INSTRUCTION: In the listing below, locate the line that contains "Continue the Blender" and the line that contains "concrete edging wall". Restate word for word those two lines and every line between them, and nothing else.

SUPPLIED MATERIAL:
* * * * *

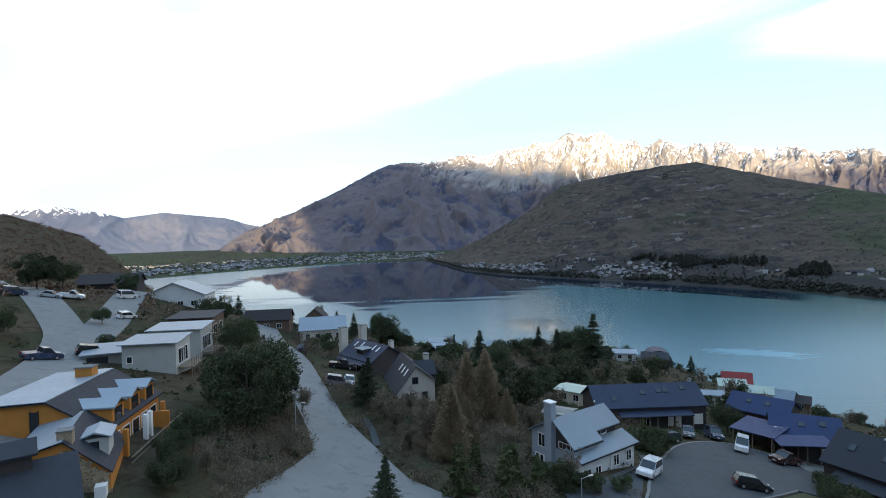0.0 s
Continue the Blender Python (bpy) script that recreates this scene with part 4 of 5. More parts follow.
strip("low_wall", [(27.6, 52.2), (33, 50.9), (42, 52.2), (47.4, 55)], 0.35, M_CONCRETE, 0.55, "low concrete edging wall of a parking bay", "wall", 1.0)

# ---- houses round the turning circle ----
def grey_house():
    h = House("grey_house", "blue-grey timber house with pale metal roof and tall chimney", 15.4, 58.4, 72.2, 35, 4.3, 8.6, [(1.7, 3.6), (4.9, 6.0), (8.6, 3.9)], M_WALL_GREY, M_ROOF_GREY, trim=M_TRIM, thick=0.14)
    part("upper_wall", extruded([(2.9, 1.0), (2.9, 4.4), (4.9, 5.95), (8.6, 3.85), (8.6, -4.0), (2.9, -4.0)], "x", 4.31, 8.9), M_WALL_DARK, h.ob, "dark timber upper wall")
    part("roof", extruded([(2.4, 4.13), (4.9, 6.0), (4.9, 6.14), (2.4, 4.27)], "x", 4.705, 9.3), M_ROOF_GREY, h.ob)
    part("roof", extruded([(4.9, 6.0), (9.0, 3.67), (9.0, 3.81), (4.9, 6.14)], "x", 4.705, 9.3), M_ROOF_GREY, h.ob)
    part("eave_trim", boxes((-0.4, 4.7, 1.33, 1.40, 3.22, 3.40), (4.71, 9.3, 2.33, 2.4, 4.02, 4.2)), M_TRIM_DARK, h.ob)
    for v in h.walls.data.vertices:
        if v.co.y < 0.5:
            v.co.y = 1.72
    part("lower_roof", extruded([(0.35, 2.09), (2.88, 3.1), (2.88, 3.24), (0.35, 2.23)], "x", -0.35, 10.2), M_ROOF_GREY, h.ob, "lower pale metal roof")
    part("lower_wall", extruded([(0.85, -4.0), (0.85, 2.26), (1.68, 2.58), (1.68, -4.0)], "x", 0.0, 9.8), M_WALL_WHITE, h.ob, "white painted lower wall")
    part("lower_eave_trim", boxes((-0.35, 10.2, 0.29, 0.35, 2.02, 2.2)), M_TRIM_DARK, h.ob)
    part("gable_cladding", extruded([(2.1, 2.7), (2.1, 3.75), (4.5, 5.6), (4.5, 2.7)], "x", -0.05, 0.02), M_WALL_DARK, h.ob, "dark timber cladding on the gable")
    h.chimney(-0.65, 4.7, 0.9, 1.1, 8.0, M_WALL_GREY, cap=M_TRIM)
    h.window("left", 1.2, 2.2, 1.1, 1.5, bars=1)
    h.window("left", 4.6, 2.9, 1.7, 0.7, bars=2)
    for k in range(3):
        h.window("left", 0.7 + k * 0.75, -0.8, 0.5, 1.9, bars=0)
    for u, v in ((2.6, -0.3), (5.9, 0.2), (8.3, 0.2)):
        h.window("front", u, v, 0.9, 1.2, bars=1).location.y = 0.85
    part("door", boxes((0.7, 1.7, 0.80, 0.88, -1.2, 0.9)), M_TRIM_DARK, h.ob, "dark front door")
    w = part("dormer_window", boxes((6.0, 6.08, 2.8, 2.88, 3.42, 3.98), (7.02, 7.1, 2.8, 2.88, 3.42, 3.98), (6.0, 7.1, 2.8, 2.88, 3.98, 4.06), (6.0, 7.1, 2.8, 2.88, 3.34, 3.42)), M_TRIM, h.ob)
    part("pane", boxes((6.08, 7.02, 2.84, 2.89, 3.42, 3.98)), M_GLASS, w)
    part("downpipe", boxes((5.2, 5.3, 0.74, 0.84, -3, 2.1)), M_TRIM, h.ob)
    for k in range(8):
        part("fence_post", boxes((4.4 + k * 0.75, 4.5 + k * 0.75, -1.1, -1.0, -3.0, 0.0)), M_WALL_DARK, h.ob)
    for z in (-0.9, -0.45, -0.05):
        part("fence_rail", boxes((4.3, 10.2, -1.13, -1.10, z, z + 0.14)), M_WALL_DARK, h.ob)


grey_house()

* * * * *

SOLUTION TO THE PROBLEM:
Continue the Blender Python (bpy) script that recreates this scene with part 4 of 5. More parts follow.
strip("low_wall", [(27.6, 52.2), (33, 50.9), (42, 52.2), (47.4, 55)], 0.35, M_CONCRETE, 0.55, "low concrete edging wall of a parking bay", "wall", 1.0)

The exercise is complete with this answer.